A fé desapareceu e Marcelo, no dia de posse, fez bem em convocar todas as religiões para lhes dizer que têm um papel na sociedade. Depois de 1975 o culto e a Igreja, principalmente a Católica, foram finalmente afastadas do poder do costume e da lei, depois de oito séculos de poder. O secularismo contemporâneo, correcto e necessário, teve uma consequência: o buraco na vida espiritual.
Um Estado laico não implica uma sociedade positivista. Mesmo para um pós-teista ou um ateu a vida espiritual não deve ser um luxo ou uma ofensa. O papel da fé, antes, e da espiritualidade, agora, é tão importante como a boa nutrição. A fé implica a falta de dúvida e isso pode ser perigoso, mas a dimensão do espírito não é negligenciável, uma vez que permite quer a imaginação quer a guarda de um conjunto de valores.
As Igrejas, organizações políticas de poder que dominam códigos religiosos com base na crença que advém da fé, usaram os seus concidadãos tempo demais. Exploraram os seus medos, intrometeram-se nos seus costumes e comportamentos. Opuseram a moral, que era seu exclusivo, à ética cívica e comunitária.

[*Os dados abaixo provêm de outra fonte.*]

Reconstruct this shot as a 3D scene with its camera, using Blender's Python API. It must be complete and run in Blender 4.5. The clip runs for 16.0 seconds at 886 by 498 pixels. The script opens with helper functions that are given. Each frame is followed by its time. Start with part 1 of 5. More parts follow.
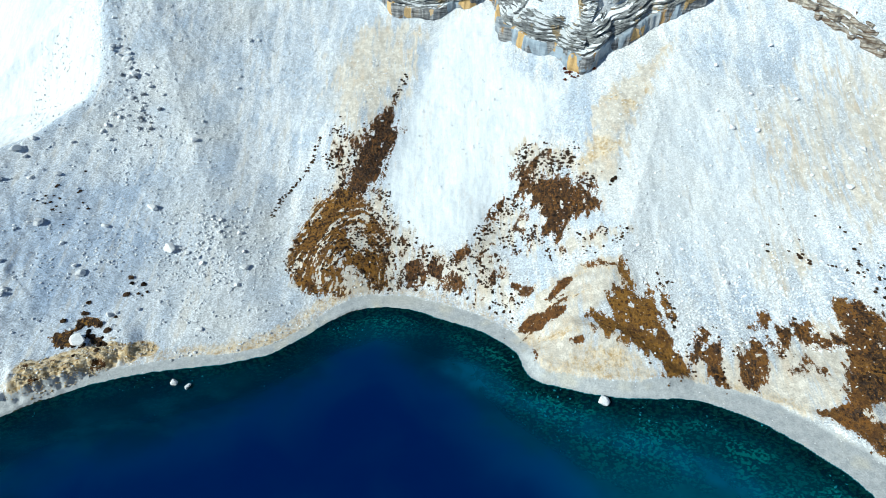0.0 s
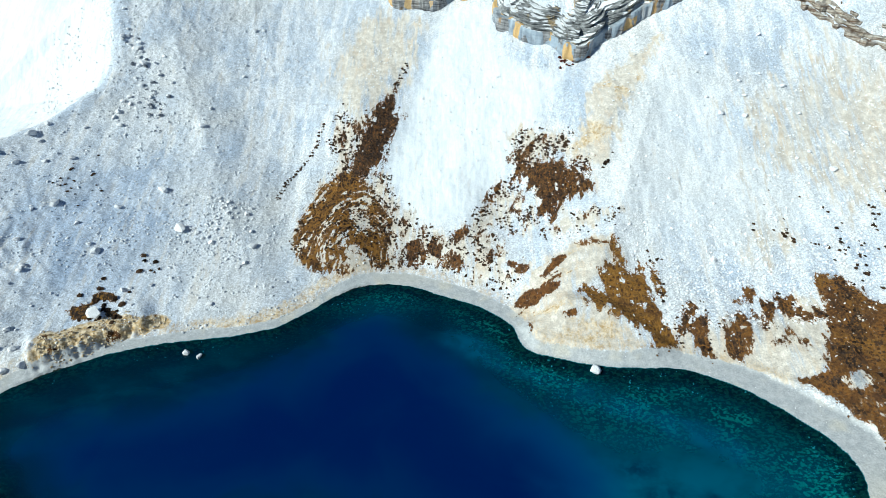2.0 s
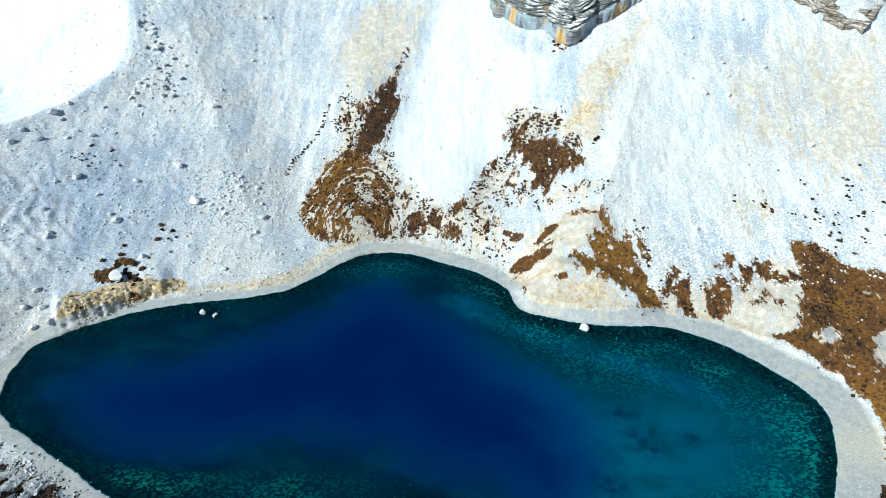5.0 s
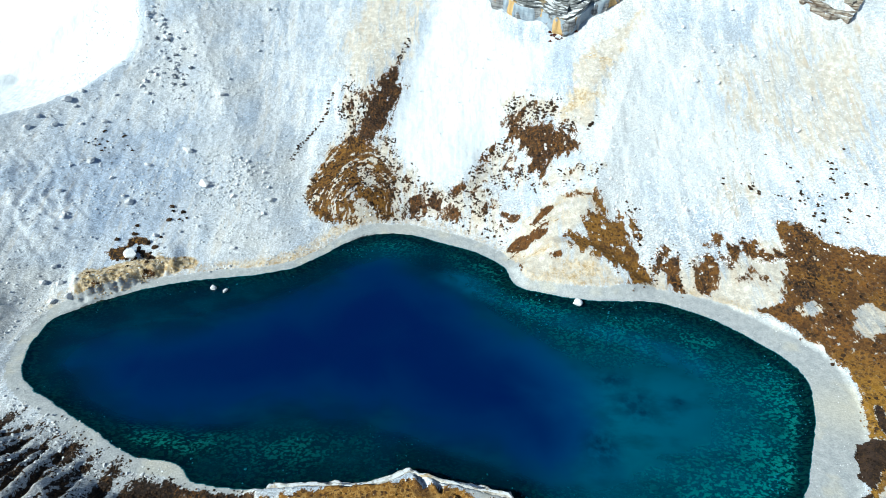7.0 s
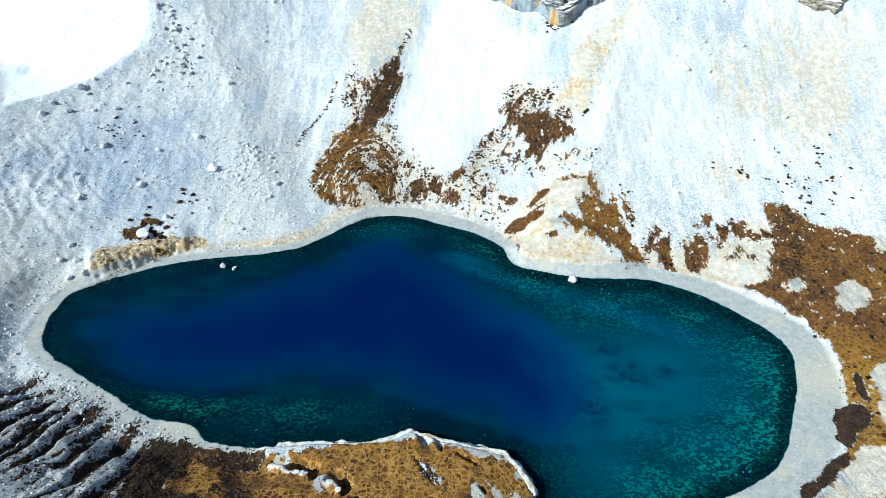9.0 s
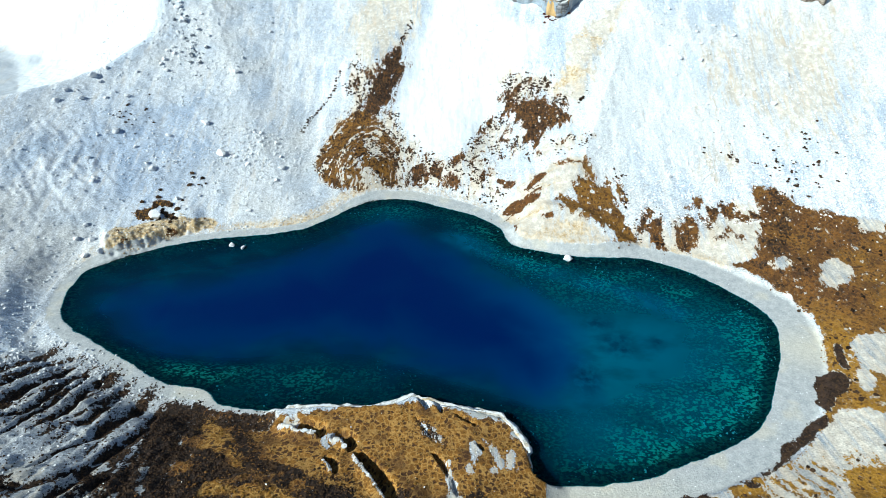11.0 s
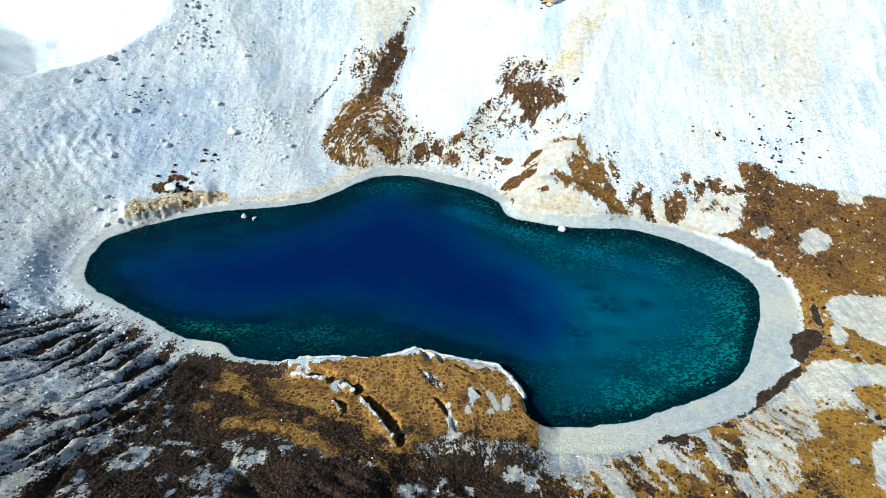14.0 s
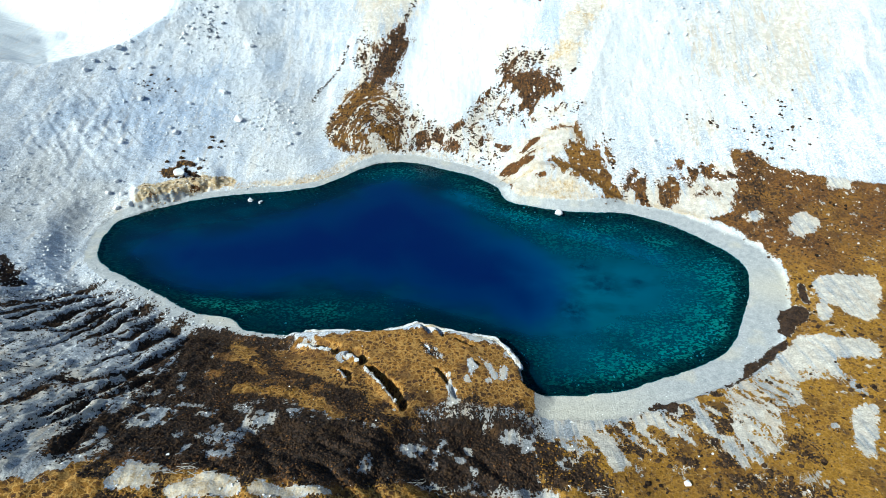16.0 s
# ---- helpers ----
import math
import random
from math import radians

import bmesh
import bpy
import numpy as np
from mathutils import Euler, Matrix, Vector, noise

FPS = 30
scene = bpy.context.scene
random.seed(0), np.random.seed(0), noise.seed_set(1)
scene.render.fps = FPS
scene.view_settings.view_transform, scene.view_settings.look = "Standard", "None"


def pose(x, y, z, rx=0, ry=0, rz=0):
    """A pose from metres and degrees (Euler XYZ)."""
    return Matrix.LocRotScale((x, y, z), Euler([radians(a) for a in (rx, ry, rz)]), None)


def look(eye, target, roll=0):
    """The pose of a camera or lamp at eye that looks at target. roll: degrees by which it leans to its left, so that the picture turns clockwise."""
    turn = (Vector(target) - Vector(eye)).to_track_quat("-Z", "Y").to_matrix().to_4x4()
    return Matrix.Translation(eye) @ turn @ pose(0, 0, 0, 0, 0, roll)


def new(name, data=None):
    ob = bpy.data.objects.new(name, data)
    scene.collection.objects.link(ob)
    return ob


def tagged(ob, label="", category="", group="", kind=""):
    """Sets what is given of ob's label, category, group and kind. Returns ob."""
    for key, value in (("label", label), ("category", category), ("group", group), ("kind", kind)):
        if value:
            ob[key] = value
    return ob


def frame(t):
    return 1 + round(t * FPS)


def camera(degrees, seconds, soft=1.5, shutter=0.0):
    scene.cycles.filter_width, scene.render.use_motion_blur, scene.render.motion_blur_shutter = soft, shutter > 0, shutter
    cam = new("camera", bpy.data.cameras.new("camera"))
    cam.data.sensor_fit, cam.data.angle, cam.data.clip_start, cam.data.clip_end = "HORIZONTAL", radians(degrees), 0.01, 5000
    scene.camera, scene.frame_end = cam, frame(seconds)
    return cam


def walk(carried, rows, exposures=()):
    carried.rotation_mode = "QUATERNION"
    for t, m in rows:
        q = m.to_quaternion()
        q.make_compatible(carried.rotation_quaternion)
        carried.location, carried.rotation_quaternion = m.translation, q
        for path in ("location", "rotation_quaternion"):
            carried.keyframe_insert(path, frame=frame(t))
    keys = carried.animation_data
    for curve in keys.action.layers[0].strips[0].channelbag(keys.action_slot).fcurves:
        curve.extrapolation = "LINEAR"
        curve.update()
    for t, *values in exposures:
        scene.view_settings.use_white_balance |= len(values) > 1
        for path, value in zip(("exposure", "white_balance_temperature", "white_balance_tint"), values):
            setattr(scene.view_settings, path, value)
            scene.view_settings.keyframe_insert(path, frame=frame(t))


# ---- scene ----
cam = camera(73.7, 16.0, soft=0.6)
# seconds, eye, target, roll
PATH = [
    (0, (0.000, 0.000, 142.008), (4.745, 158.884, 20.627), 1.755),
    (0.5, (0.082, -2.815, 141.932), (4.826, 156.037, 20.509), 1.744),
    (1, (0.110, -5.684, 141.800), (4.852, 153.133, 20.332), 1.734),
    (1.5, (0.110, -8.560, 141.696), (4.848, 150.221, 20.180), 1.724),
    (2, (0.144, -11.416, 141.620), (4.876, 147.327, 20.055), 1.715),
    (2.5, (0.144, -14.277, 141.515), (4.868, 144.427, 19.899), 1.707),
    (3, (0.172, -17.179, 141.442), (4.887, 141.485, 19.772), 1.699),
    (3.5, (0.178, -20.083, 141.377), (4.882, 138.539, 19.652), 1.691),
    (4, (0.205, -23.007, 141.302), (4.896, 135.571, 19.519), 1.684),
    (6.5, (0.290, -37.618, 141.014), (4.893, 120.717, 18.912), 1.657),
    (7, (0.252, -40.582, 141.045), (4.832, 117.700, 18.874), 1.653),
    (7.5, (0.205, -43.479, 141.058), (4.761, 114.748, 18.815), 1.650),
    (8, (0.197, -46.346, 141.009), (4.727, 111.825, 18.691), 1.647),
    (8.5, (0.186, -49.179, 140.930), (4.688, 108.933, 18.537), 1.645),
    (9, (0.198, -52.039, 140.851), (4.671, 106.014, 18.380), 1.643),
    (11.5, (0.095, -66.390, 140.525), (4.395, 91.340, 17.633), 1.643),
    (12, (0.068, -69.218, 140.370), (4.329, 88.444, 17.387), 1.644),
    (12.5, (0.061, -72.002, 140.210), (4.281, 85.589, 17.135), 1.646),
    (13, (0.022, -74.722, 140.097), (4.200, 82.796, 16.928), 1.648),
    (13.5, (-0.009, -77.446, 139.974), (4.125, 79.997, 16.708), 1.651),
    (14, (0.004, -80.129, 139.811), (4.092, 77.239, 16.447), 1.655),
    (14.5, (-0.002, -82.748, 139.664), (4.039, 74.542, 16.200), 1.659),
    (15, (0.012, -85.289, 139.523), (4.003, 71.922, 15.956), 1.663),
    (15.5, (0.011, -87.712, 139.424), (3.952, 69.418, 15.753), 1.668),
    (16, (0.001, -90.000, 139.392), (3.889, 67.048, 15.614), 1.674),
]
EXPOSURES = [(0.0, 0.10, 6120, -4), (4.0, 0.22, 6180, -4), (9.0, 0.35, 6120, -4), (16.0, 0.42, 6120, -4)]
walk(cam, [(t, look(eye, target, roll)) for t, eye, target, roll in PATH], EXPOSURES)

# ---- daylight: a high clear sky, the sun from the south-west ----
SUN_WAY = Vector((-0.78, -0.42, 0.62)).normalized()
world = bpy.data.worlds.new("world")
scene.world = world
world.use_nodes = True
sky = world.node_tree.nodes.new("ShaderNodeTexSky")
sky.sky_type, sky.sun_disc = "NISHITA", False
sky.sun_elevation, sky.sun_rotation = math.asin(SUN_WAY.z), math.atan2(SUN_WAY.x, SUN_WAY.y)
sky.altitude, sky.air_density, sky.dust_density = 4000, 1.0, 0.3
world.node_tree.links.new(sky.outputs[0], world.node_tree.nodes["Background"].inputs[0])
world.node_tree.nodes["Background"].inputs[1].default_value = 0.09
lamp = bpy.data.lights.new("sun", "SUN")
lamp.energy, lamp.angle, lamp.color = 4.8, radians(0.5), (1.0, 0.97, 0.93)
sun = new("sun", lamp)
sun.matrix_world = look(SUN_WAY * 300, (0, 0, 0))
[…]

As discussões como as da eutanásia, do aborto, da liberdade de género ainda sofrem com o peso dessa moral. Uma sociedade que tivesse vida espiritual e filosófica sem obrigação dogmática saberia, saberá, desenvencilhar-se dos prolegómenos da metafísica.
Mas tudo isto tem mau nome: fé, espiritualidade, filosofia. São registos que o mundo material rejeita, quer à sombra do capitalismo consumista quer na velha tendência do ópio do povo. Preconceituosa, a sociedade laica e secularista ainda não passou a adolescência da rebeldia anti-clerical e mistura tudo.
Pelo meio apareceram as Donas Brancas da exploração da crise espiritual: as IURDs deste mundo, sintomáticas e exploradoras, propagandísticas e sequestradoras, que trabalham o medo do vazio e da morte como se de um produto pop se tratasse.
Ganharíamos como comunidade em passar a enorme energia gasta antes com histórias da carochinha para uma vida onde a filosofia, a dialéctica, a esperança e a vida espiritual saudável (ateia, até) fosse promovida de baixo, sem preconceitos, sem dogmas, sem medo.
Ao fazê-lo, ao olhar para a dimensão metafísica com saúde, acabaríamos com grande parte das desculpas para os dramas do mundo, porque nenhuma Síria, Israel ou Arábia Saudita poderia invocar um homem invisível para matar pessoas. Nem o venezuelano Maduro ouviria passarinhos a dizer que se agarre ao poder como lapa.